--- START Provided data ---

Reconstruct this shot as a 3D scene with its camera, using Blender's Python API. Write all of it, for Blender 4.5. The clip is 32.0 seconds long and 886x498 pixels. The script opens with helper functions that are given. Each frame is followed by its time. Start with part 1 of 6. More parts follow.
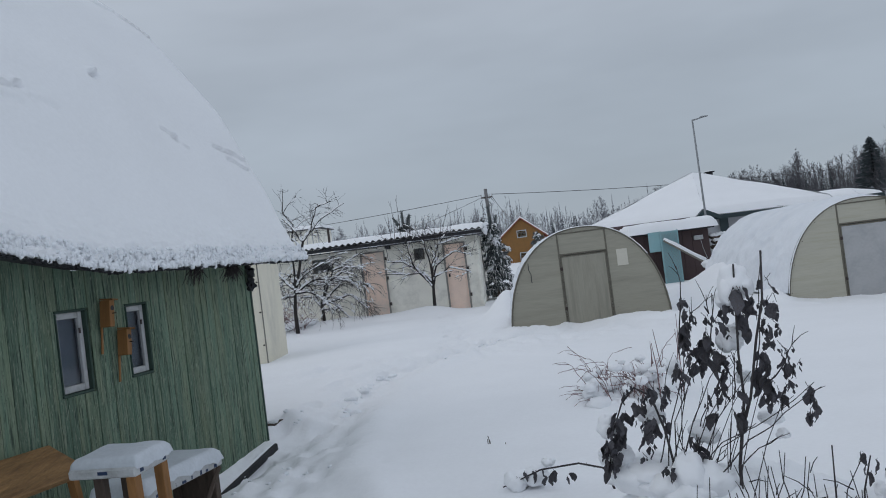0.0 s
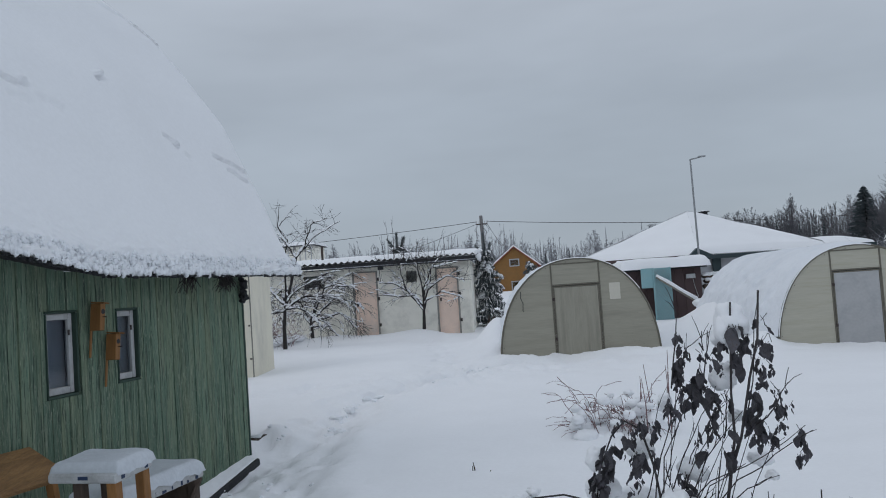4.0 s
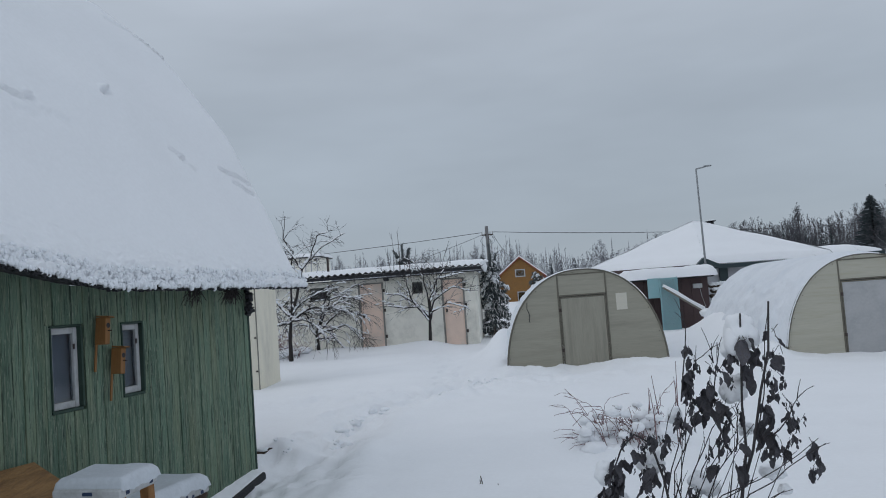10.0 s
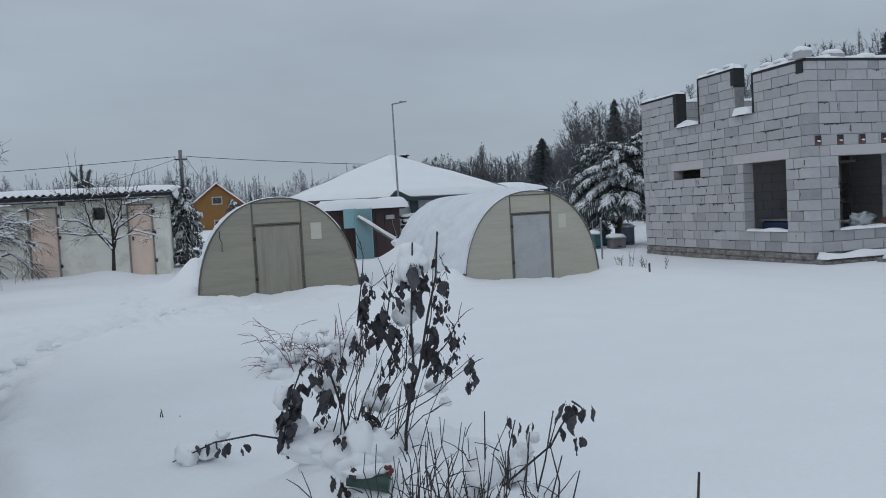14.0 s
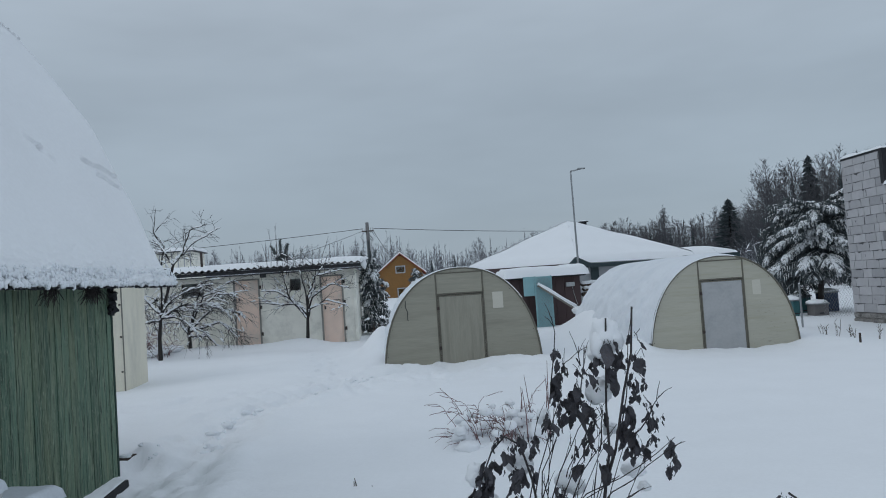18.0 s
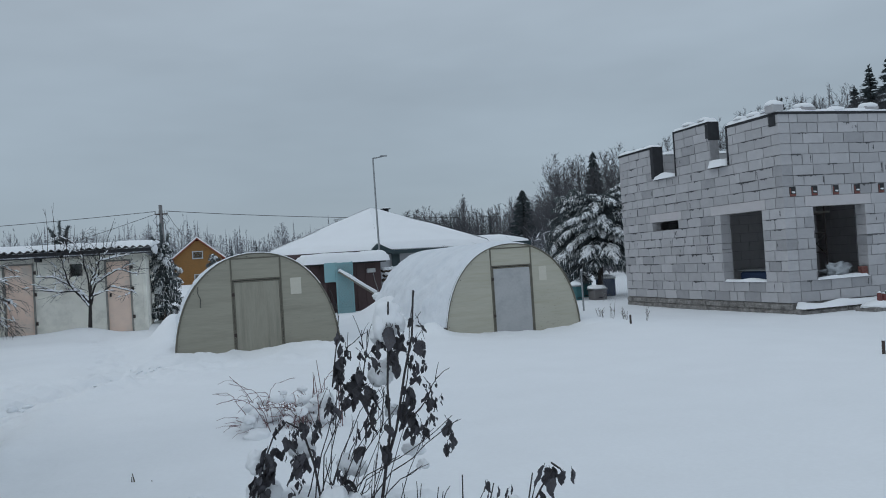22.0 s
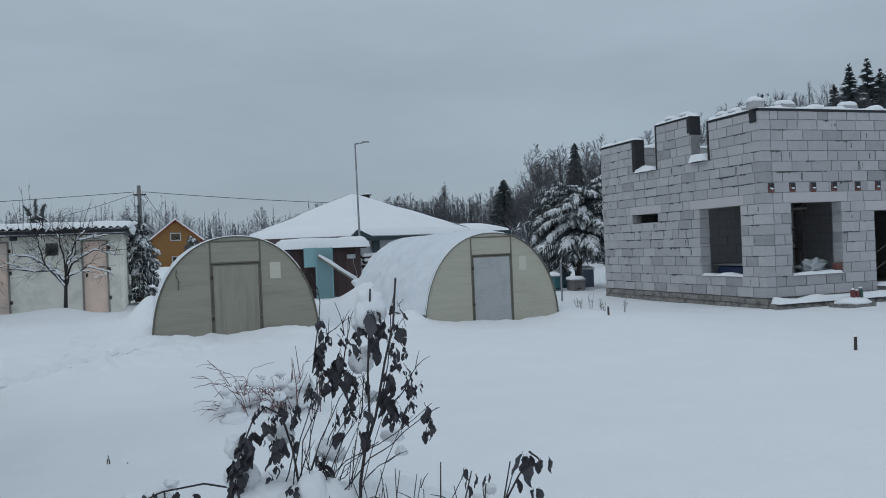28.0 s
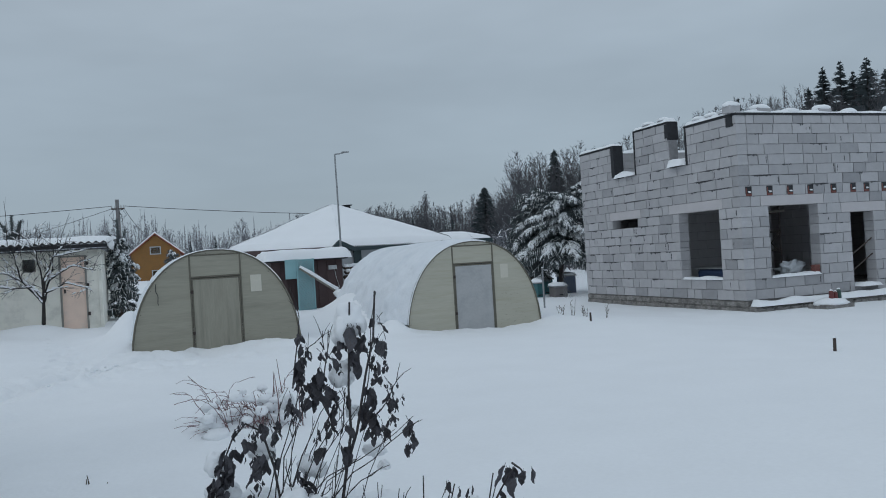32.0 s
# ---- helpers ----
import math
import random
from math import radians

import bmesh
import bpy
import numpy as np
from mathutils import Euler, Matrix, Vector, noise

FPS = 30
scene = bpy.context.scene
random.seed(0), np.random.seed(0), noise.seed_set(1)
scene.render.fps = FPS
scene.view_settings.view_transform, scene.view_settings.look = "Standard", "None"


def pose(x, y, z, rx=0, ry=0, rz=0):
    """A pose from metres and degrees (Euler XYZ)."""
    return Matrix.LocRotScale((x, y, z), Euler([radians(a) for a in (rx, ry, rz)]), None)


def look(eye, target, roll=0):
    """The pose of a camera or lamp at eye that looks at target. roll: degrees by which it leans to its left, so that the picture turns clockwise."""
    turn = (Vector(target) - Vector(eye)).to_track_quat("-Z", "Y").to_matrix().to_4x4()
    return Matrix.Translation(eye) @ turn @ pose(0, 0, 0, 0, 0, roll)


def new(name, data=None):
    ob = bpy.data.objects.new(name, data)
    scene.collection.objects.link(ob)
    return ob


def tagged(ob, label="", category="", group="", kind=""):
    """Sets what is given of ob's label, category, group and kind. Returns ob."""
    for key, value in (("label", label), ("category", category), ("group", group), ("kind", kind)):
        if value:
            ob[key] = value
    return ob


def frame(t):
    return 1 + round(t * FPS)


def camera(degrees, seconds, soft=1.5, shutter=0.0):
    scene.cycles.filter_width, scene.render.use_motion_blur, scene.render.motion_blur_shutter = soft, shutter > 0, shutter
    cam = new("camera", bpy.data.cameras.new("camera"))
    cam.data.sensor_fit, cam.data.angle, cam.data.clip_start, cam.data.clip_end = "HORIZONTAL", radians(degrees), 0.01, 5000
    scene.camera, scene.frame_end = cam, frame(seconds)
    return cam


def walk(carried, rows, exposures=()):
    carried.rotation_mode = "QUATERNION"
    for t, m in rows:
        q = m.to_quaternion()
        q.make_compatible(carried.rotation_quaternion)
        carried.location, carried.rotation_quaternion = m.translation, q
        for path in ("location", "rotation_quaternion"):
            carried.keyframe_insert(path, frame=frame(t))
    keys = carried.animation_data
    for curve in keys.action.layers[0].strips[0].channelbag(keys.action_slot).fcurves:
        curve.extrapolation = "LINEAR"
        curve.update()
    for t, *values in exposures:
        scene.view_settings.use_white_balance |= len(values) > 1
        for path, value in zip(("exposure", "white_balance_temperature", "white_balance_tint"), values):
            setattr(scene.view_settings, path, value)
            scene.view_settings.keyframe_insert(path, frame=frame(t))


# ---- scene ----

--- END Provided data ---

Set problem - Copy every line of the material in which the word "shutter" occurs.

Output for this task -
def camera(degrees, seconds, soft=1.5, shutter=0.0):
    scene.cycles.filter_width, scene.render.use_motion_blur, scene.render.motion_blur_shutter = soft, shutter > 0, shutter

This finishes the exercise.